I want to prove that the application $\{s\in \mathbb{R}^3:|s|\geq 1\} \to S^2 ,u\mapsto \frac{u}{|u|}$ is Lipschitz with constant $1$. If I add ($\frac{u|u|-u|u}{|u||v|}|$), I find the constant equals $2$ ( the norm used is the euclidien norm). Is it not $1$-Lipschitz ?
Thank you
On
A proof using projection on convex sets
$B_3$ the closed unit ball of $\mathbb R^3$ is a closed convex subset. The requested result consists in proving that the projection on $S^2$ of points in $\mathbb R^3 \setminus B_3$ is contracting.
A proof can be found here.
You can mimic that proof in your special case if you wish.
On
Geometric proof using intercept theorem
Suppose without loss of generality that $1 \le \vert u \vert \le \vert v \vert$ and denote $v^\prime = v \frac{\vert u \vert}{\vert v \vert}$. Notice that $\vert v^\prime \vert = \vert u \vert$.
Using intercept theorem for the triangles $0 \ \frac{u}{\vert u \vert }\ \frac{v}{\vert v \vert }$ and $0 \ u \ v^\prime$ you get
$$\begin{aligned} \vert u - v \vert^2&= \vert u - v^\prime\vert^2 + \vert v^\prime - v\vert^2 + 2 \langle u - v^\prime, v^\prime -v \rangle\\ &\ge \vert u - v^\prime \vert^2\\&= \vert u \vert^2 \left\vert\frac u {|u|} -\frac v {|v|}\right\vert^2\\ &\ge \left\vert\frac u {|u|} -\frac v {|v|}\right\vert^2 \end{aligned}$$
$\langle u - v^\prime, v^\prime -v \rangle \ge 0$ because $\angle u v^\prime v \ge \frac{\pi}{2}$.

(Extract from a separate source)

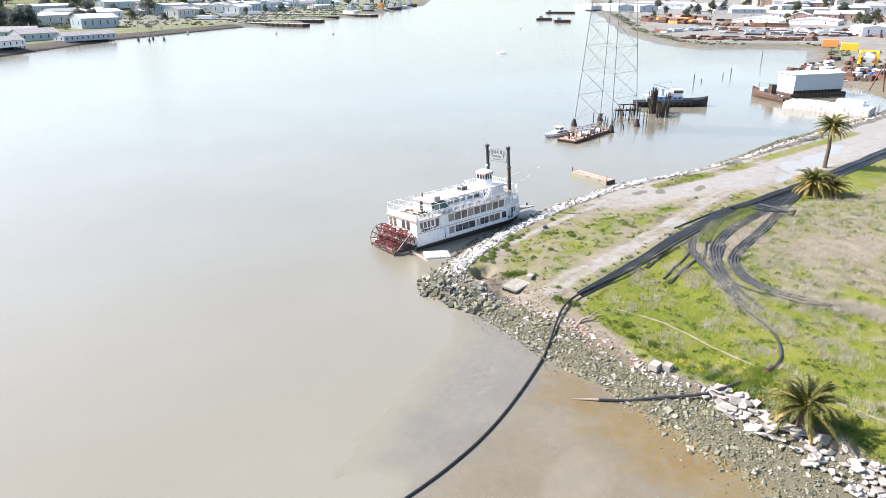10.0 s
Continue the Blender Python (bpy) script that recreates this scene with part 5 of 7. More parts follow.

It is $1-$ Lipschitz. $|\frac u {|u|} -\frac v {|v|}|^{2}=1+1-2\frac {u.v} {|u||v|}$ and $|u-v|^{2}=|u|^{2}+|v|^{2}-2u.v$ or $2(u.v) (1-\frac 1 {|u||v|}) \leq |u|^{2}+|v|^{2} -2$. Applying C-S inequality the Lipschitz property reduces to $2ab(1-\frac 1 {ab}) \leq a^{2}+b^{2}-2$ where $a=|u|$ and $b=|b|$ and this reduces to $(a-b)^{2} \geq 0$ which is true.